== Exercise objective ==
From the listing below, pick out each line with the word "this".

[begin Dataset content]

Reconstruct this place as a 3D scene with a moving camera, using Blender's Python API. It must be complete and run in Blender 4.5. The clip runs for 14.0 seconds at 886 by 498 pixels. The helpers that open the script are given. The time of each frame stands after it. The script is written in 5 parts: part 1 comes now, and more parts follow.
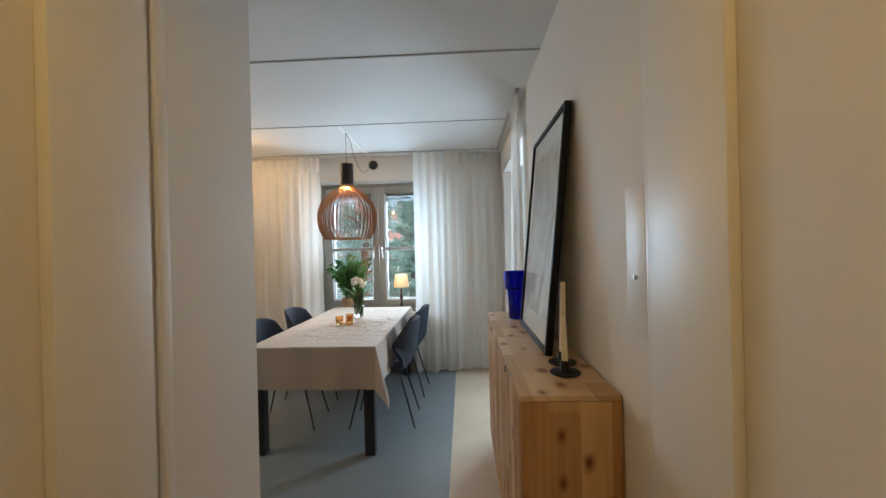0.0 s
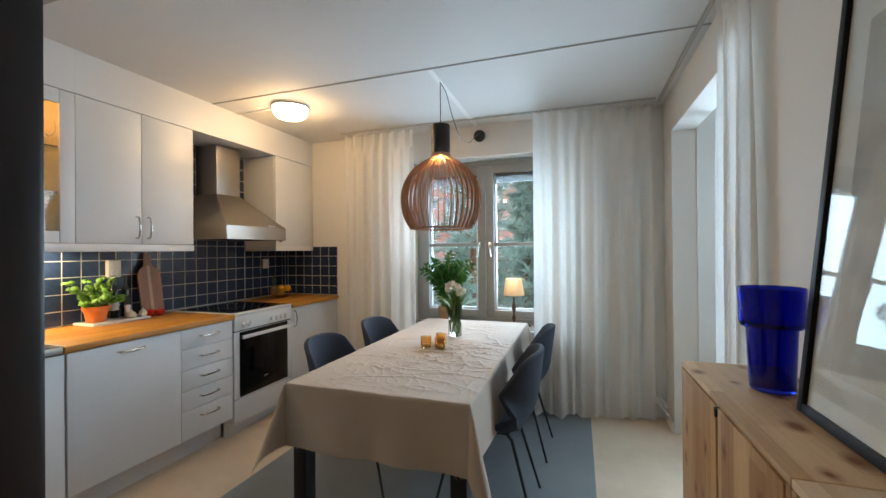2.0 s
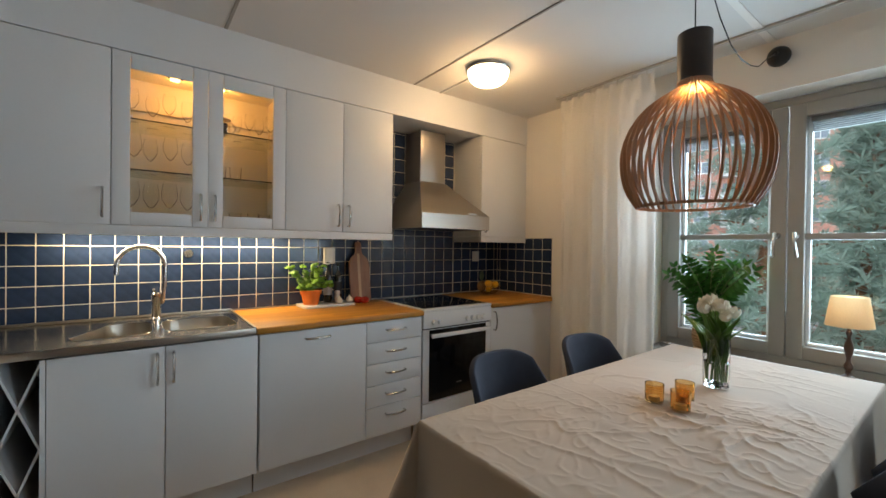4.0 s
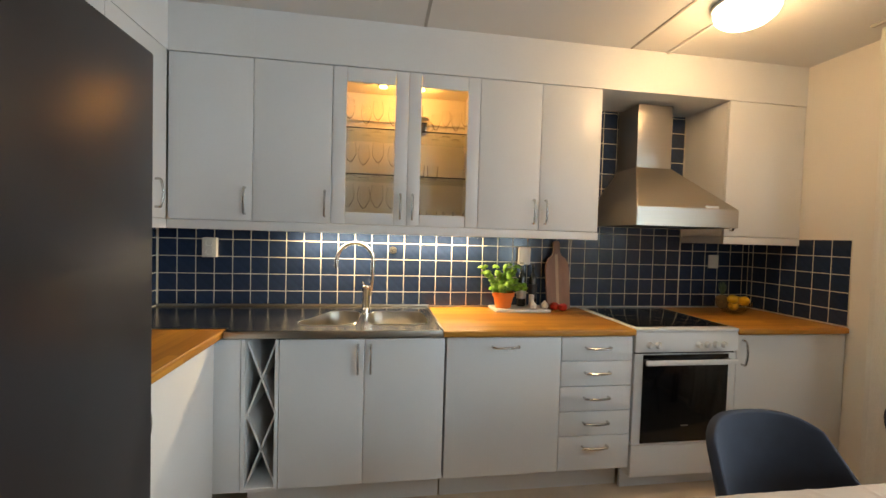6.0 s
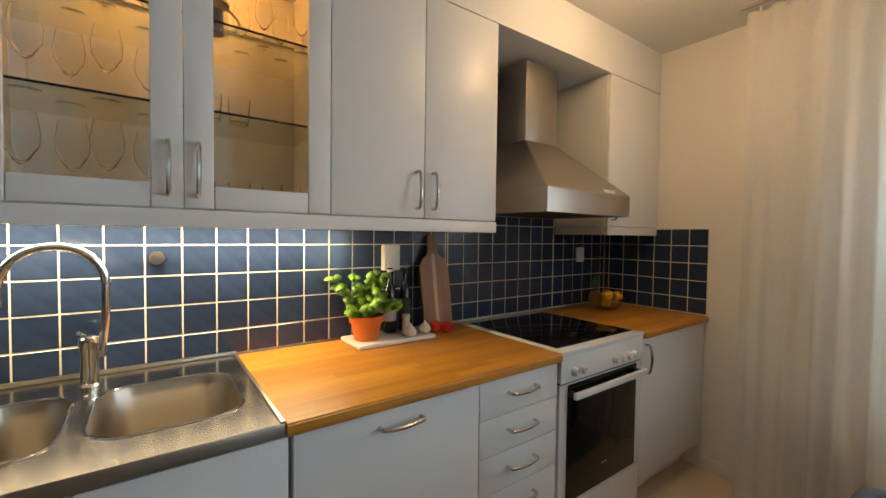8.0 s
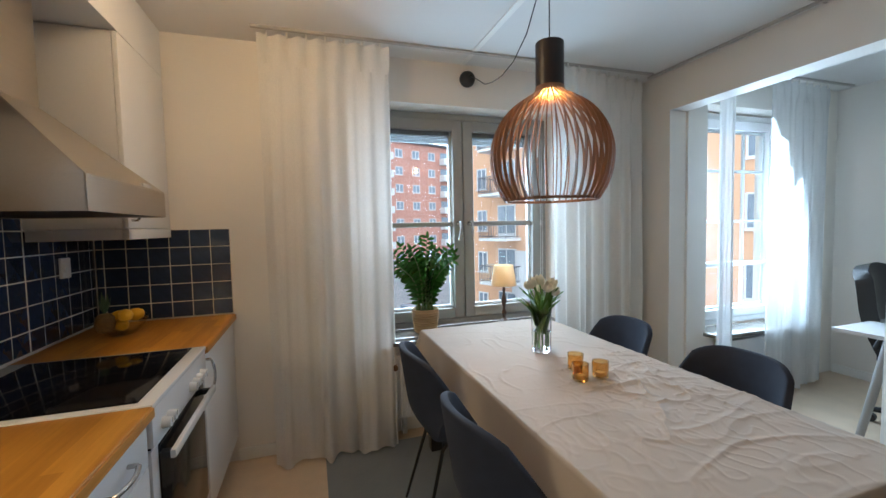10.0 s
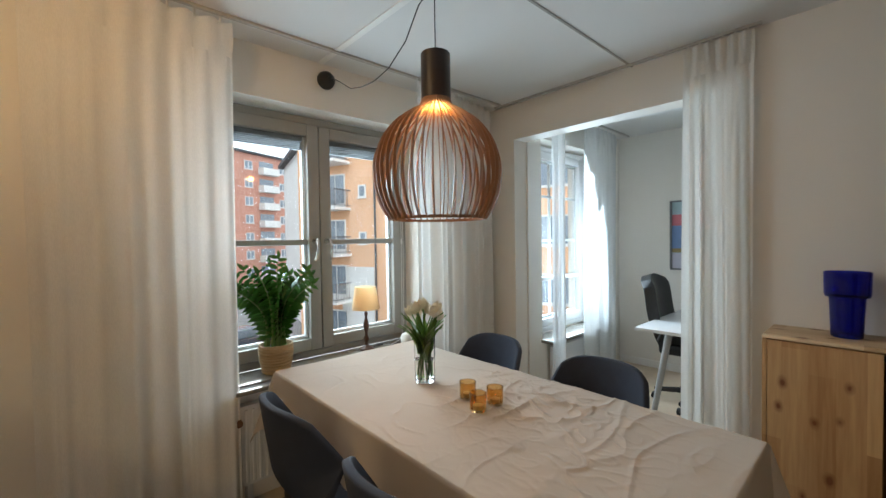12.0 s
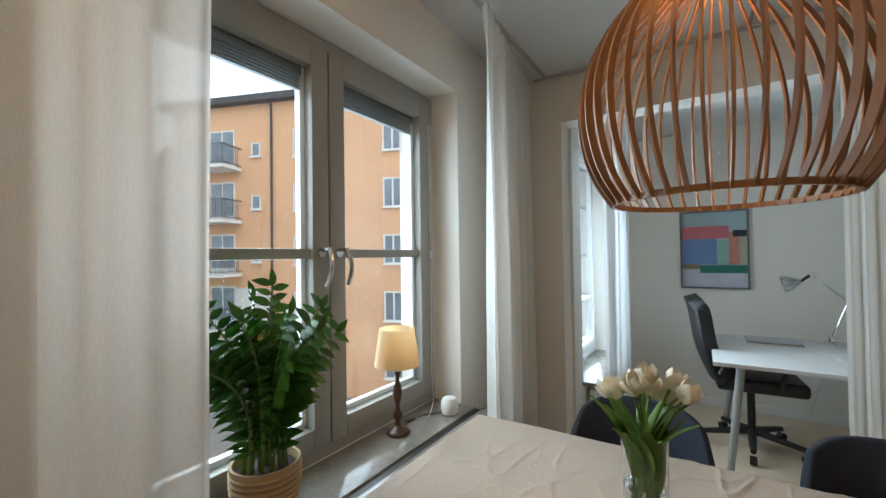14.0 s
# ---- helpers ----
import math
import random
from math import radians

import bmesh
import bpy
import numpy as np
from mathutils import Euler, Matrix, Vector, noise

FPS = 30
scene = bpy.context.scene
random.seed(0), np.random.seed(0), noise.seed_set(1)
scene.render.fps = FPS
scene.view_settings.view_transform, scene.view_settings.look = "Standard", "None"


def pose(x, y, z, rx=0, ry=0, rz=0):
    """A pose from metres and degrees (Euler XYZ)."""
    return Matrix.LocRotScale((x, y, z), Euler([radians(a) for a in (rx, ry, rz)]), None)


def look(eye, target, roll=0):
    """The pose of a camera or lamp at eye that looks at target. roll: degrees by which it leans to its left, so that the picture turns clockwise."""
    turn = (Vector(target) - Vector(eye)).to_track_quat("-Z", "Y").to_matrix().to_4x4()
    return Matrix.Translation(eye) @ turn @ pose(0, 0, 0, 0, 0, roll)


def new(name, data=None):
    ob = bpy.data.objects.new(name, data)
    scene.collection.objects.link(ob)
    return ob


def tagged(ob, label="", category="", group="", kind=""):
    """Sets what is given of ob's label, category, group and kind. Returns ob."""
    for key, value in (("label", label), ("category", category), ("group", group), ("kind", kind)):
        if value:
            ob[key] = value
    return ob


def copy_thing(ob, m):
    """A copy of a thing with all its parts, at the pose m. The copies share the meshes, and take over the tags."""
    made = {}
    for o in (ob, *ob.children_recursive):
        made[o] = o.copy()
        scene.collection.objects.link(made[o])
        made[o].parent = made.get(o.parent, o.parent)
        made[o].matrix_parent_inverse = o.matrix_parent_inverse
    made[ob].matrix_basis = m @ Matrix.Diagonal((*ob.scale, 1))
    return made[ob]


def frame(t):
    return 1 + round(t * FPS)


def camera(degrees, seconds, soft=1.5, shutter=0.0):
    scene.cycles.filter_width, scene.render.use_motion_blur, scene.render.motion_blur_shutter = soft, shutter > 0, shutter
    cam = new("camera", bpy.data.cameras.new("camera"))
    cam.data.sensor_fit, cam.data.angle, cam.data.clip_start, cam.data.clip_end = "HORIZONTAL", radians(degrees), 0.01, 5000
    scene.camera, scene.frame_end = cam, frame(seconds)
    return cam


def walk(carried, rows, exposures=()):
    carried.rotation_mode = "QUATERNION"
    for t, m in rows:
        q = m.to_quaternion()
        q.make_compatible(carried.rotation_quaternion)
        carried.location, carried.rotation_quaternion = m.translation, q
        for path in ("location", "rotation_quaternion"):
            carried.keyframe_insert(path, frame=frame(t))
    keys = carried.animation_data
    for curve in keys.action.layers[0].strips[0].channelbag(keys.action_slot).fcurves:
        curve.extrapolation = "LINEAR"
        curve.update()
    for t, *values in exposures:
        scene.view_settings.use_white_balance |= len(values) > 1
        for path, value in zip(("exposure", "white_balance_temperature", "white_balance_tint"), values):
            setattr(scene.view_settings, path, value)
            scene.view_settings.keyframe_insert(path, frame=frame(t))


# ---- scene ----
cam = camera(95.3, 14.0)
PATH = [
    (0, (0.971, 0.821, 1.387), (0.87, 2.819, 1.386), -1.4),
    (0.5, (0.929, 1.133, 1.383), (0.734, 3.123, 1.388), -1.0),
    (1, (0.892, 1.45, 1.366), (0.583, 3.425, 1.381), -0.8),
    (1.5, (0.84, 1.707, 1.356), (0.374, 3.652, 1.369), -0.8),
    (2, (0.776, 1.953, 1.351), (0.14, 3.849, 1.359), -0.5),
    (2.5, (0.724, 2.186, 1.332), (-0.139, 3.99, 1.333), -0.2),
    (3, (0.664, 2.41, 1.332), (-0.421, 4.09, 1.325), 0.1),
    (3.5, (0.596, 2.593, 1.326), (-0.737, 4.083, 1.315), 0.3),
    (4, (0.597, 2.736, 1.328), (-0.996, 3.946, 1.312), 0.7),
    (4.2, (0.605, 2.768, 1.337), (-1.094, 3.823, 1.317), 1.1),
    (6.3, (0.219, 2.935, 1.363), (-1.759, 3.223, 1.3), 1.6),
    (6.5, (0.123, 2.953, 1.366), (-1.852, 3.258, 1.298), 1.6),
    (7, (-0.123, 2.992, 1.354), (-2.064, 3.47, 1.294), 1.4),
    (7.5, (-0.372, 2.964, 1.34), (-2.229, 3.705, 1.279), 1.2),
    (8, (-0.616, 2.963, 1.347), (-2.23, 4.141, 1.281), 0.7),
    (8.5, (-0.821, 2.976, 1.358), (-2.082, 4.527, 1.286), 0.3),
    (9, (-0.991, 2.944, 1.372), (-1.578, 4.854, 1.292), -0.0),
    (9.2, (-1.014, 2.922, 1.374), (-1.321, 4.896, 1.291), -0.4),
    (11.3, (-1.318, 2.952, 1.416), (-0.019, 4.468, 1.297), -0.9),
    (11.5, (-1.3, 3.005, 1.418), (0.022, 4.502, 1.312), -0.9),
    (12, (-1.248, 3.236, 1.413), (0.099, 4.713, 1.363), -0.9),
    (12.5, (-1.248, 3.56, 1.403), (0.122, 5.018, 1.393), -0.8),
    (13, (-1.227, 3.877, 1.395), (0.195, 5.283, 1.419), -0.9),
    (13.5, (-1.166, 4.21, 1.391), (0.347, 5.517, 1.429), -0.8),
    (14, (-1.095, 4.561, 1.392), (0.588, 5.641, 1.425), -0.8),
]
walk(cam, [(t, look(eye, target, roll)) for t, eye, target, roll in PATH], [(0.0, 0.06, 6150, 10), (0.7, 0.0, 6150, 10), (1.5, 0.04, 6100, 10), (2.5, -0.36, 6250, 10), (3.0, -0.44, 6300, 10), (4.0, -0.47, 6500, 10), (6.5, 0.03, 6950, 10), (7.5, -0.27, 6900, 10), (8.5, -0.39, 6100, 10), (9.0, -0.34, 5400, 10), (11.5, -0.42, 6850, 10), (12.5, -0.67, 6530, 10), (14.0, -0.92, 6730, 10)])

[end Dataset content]
[begin Dataset content]

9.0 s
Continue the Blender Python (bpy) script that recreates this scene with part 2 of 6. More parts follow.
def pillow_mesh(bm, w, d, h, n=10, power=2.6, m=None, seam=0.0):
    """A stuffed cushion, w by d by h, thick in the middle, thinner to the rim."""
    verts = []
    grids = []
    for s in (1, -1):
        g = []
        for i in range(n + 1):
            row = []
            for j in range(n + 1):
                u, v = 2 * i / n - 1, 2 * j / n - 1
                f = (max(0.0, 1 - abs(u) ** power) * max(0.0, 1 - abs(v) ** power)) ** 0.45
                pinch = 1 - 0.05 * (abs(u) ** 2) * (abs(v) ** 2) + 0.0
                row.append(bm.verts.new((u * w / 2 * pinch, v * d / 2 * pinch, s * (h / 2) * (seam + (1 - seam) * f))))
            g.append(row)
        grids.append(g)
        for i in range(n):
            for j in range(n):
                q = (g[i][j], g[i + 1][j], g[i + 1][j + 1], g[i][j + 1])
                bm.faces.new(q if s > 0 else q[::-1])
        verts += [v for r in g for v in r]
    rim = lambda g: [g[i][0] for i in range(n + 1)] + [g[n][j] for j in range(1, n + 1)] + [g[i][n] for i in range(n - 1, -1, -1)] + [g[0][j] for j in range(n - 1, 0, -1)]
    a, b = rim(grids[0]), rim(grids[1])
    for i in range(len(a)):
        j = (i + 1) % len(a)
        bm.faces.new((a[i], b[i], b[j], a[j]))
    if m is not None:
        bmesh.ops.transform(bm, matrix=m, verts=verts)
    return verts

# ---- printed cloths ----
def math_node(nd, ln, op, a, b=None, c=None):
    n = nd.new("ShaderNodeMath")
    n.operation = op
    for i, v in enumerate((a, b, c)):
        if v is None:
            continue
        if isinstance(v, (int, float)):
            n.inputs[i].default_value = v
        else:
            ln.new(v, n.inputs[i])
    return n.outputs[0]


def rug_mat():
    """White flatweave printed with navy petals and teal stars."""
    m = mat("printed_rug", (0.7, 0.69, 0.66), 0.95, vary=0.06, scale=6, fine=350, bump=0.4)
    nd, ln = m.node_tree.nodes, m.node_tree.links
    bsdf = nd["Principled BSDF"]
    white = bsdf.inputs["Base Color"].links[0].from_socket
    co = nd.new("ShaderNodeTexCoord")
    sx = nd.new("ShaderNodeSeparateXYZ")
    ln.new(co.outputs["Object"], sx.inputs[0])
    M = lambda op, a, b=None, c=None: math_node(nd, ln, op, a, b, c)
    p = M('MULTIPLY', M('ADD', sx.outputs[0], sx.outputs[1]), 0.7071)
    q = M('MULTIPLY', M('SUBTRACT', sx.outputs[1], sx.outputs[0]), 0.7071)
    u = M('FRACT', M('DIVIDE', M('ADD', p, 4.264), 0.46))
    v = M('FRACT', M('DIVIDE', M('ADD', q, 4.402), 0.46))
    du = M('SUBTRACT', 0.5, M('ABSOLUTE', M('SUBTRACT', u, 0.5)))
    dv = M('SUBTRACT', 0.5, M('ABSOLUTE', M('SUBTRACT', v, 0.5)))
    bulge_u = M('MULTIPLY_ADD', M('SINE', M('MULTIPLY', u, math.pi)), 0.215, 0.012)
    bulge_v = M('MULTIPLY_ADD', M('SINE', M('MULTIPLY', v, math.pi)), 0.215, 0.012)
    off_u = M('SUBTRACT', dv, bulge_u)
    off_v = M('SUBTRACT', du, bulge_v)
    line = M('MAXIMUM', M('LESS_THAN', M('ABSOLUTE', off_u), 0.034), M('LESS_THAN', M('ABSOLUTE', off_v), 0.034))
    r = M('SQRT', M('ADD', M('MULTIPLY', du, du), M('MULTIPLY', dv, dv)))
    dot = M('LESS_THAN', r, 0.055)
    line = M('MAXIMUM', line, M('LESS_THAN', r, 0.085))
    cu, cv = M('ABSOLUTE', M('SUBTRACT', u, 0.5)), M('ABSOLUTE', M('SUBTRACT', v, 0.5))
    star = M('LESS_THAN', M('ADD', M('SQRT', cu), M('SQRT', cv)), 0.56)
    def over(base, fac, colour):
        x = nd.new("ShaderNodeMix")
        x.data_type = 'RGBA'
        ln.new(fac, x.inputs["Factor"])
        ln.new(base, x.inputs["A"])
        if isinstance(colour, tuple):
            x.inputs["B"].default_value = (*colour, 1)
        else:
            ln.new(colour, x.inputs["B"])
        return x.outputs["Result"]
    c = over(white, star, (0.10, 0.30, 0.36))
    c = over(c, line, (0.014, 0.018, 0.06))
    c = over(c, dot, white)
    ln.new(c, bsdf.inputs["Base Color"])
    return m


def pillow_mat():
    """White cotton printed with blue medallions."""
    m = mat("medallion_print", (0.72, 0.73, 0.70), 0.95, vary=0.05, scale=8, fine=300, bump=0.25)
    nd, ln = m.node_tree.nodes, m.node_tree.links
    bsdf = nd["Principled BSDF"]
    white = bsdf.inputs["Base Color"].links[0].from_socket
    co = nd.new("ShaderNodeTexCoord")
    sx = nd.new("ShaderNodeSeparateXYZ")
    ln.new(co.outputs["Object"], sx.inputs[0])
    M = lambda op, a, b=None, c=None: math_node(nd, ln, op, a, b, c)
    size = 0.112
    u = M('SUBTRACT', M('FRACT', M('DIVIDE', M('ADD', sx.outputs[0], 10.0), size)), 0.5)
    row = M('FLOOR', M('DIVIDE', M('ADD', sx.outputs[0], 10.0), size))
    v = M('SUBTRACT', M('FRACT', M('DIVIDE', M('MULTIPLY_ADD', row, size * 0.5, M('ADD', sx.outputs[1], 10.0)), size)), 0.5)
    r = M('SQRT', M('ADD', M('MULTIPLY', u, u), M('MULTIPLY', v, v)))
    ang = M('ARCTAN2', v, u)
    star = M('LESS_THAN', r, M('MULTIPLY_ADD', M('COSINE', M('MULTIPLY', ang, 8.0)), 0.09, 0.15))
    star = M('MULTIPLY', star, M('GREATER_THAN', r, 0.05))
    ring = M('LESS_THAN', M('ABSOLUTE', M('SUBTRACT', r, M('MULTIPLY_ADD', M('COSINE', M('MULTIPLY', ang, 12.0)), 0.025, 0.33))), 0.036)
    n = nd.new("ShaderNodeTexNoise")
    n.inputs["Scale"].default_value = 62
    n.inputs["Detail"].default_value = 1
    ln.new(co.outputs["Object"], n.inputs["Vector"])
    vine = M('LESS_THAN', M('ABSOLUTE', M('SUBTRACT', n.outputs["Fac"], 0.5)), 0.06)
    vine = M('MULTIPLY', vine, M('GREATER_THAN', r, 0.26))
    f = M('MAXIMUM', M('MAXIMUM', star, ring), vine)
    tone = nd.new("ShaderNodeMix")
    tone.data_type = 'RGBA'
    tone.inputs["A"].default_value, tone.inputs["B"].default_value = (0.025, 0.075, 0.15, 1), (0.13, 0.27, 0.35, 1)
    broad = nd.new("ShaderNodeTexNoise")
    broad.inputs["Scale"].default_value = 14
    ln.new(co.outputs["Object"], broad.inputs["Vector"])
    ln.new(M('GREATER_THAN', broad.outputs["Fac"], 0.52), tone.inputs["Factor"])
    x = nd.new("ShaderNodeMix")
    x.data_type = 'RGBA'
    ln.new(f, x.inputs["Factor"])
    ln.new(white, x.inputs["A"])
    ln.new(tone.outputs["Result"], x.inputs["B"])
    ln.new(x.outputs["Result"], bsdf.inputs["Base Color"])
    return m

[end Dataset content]

== Result ==
Reconstruct this place as a 3D scene with a moving camera, using Blender's Python API. It must be complete and run in Blender 4.5. The clip runs for 14.0 seconds at 886 by 498 pixels. The helpers that open the script are given. The time of each frame stands after it. The script is written in 5 parts: part 1 comes now, and more parts follow.
Continue the Blender Python (bpy) script that recreates this scene with part 2 of 6. More parts follow.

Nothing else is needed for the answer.